“The formula could be compared to Pac-Man: Control of an iconic protagonist in a closed setting, pursued by multiple enemies who must be evaded by skillful navigation, or through the timely use of items scattered throughout the area, all in pursuit of a high score.”
– from the full review, which you can read here.
I think Home Alone is one of the most underrated, underappreciated video games of the NES console library.
I think Home Alone is often misunderstood.
I think some retro gaming hipsters like to think that all movie license titles make for hideous old-school games, without actually giving them a shot.
Now, yes, some of those movie license Nintendo games are definitively terrible. For example, I present Total Recall.
But, in my mind, both Home Alone and Jaws share a soft spot (also in my heart as well, I guess, as far as figurative feelings represented by anatomical analogies go). Seriously, Jaws is one of my all-time favorite (even if I do not think it is among the best) games, mostly for sentimentality (which you can read more about in my extended Reflections piece on the subject), but it truly does some unique things.
If you think of Jaws as a “crappy movie game,” then, okay, you have your boundaries pretty well-defined. But if you think of Jaws as a vertically scrolling shoot-’em-up with overworld exploration and light RPG elements, you begin to realize that your assumptions may be getting in the way of your appreciation for a game you might find fun. When you consider its insanely unique jellyfish-bombing minigame, the anxiety of a relentlessly pursuing boss, the coolness factor of the submarine power-up, and other factors, you begin to see a true treat of a game beneath the surface of generalizations that most would give it. Sure, not everyone will appreciate it, even after giving it a fair shot, but for reviewers and players and collectors alike, I have to say: Give the game a shot. Whatever the game is, just play it yourself and see what you think, without any outside expectations.

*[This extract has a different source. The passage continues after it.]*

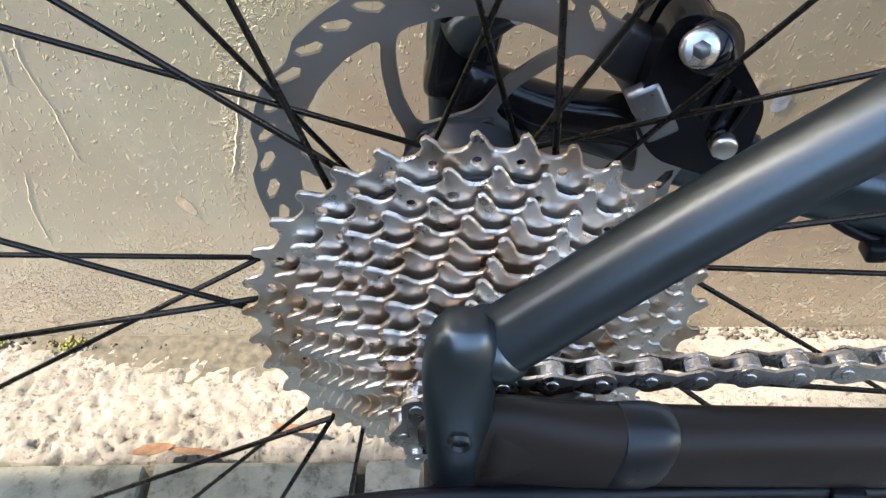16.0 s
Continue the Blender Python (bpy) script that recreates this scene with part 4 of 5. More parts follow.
for i in range(3):
    part("cooling_rib", block((0.0020, 0.003, 0.016), (0.0800 + 0.0045 * i, 0.0392, 0.3890 - 0.004 * i), 0.0006, (0, 20, 0)), "black_matt", caliper)
part("bleed_nipple", cylinder((0.0560, 0.0500, 0.4185), (0.0530, 0.0480, 0.4240), 0.0030, segs=12, bevel=0.0008), "black_matt", caliper)
part("hose", rod([(0.0960, 0.062, 0.3650), (0.1150, 0.058, 0.3480), (0.1500, 0.052, 0.3190), (0.1900, 0.048, 0.3080), (0.2600, 0.042, 0.2960), (0.3400, 0.036, 0.2820)], 0.0026, 10), "black_matt", caliper, "black brake hose")
part("hose_clip", block((0.009, 0.010, 0.008), (0.1610, 0.0480, 0.3120), 0.002), "black_matt", bicycle)
part("left_knuckle", block((0.024, 0.020, 0.040), (-0.0010, 0.0760, 0.3890), 0.006, (0, 12, 0), 3), "black_gloss", bicycle, "black left dropout block")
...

It is not a movie game, but along the line of license titles you may have assumed were terrible but might actually enjoy, is my favorite LJN game: Punisher. There is nothing quite like it on the NES, and it is good for some mindless blast-’em-up fun.
Okay, I will get off the soapbox.
Back to Home Alone.
Yes, in the review I compare it to Pac-Man. Yes, I say it may represent a prototypical survival horror game (actually, that reminds me, one last soapbox point about underappreciated movie license games, though one that maybe did not meet its potential for greatness: Jurassic Park).
There is just no other NES game like Home Alone. While it is absolutely correct that uniqueness alone does not make a game good, I would say that its distinctiveness lends it a quality of intrigue and curiosity. Those seeking an old-school challenge will realize that Home Alone not only presents a high-score counter, but also the retro mechanic of a time limit in a way that I actually enjoy rather than despise. There is never a time to rest or relax in this game, yet it is not too fast-paced. It simply demands your concentration and determination.
This is definitely one of those quirky NES games I will defend, even if most people disagree with me. I urge you to try it for yourself, and see what you think. I would love to hear about it; and, even if we do not agree, I bet it can end up with good discussion. I love the NES and its library for games like these, that I can pull out and enjoy for a quick little session, even if it not quite the masterpiece that others obviously are. A hidden gem in my book, for sure.
Oh, two things I failed to mention in the full review: 1) The baked beans are awful. Use them only if they are all you have, since they literally only incapacitate for a couple seconds. 2) I like the pause mechanic for this game, in the sense that pressing any button exits it. This allows the player to, for example, use Right on the directional pad to exit the pause screen, and thus immediately begin moving in that direction as well. How many NES games can claim that simple capability?
One last thought: Yes, the same Bethesda behind Skyrim was responsible for this game, and for Where’s Waldo?
Read The Full Review For: My exploration of why this game is not as horrible as you may have heard, but also an analysis of some of its mechanical faults.
NES Gameplay Tips for Home Alone: There are two basic types of areas in this game: “The Loop,” the looping path formed by going around in a circle by using the stairways and rope to the treehouse and down to the basement without sidetracking into any rooms whatsoever; and the dead ends, the room that you can travel into but will not continue on The Loop. Your basic strategy, with room for your own improvised tactics, is to stick to The Loop until you need to reload items, then traverse into dead ends, possibly also delaying Marv and Harry in them. Beware the stairs, as not only does Kevin travel his slowest on them, but dropping traps on them does not always work. However, my biggest gameplay tip that I offer you is this: When you drop traps, they last until tripped, even if they go far off-screen. In other words, if you already have three traps in your inventory, and are about to walk onto another one, go ahead and drop a trap and pick up the new one; not only will your inventory be full, but you now have a live trap in your wake, which will trip up the first crook to come across it. Other than that, good luck, and be careful not to rely on the “hiding place” mechanic.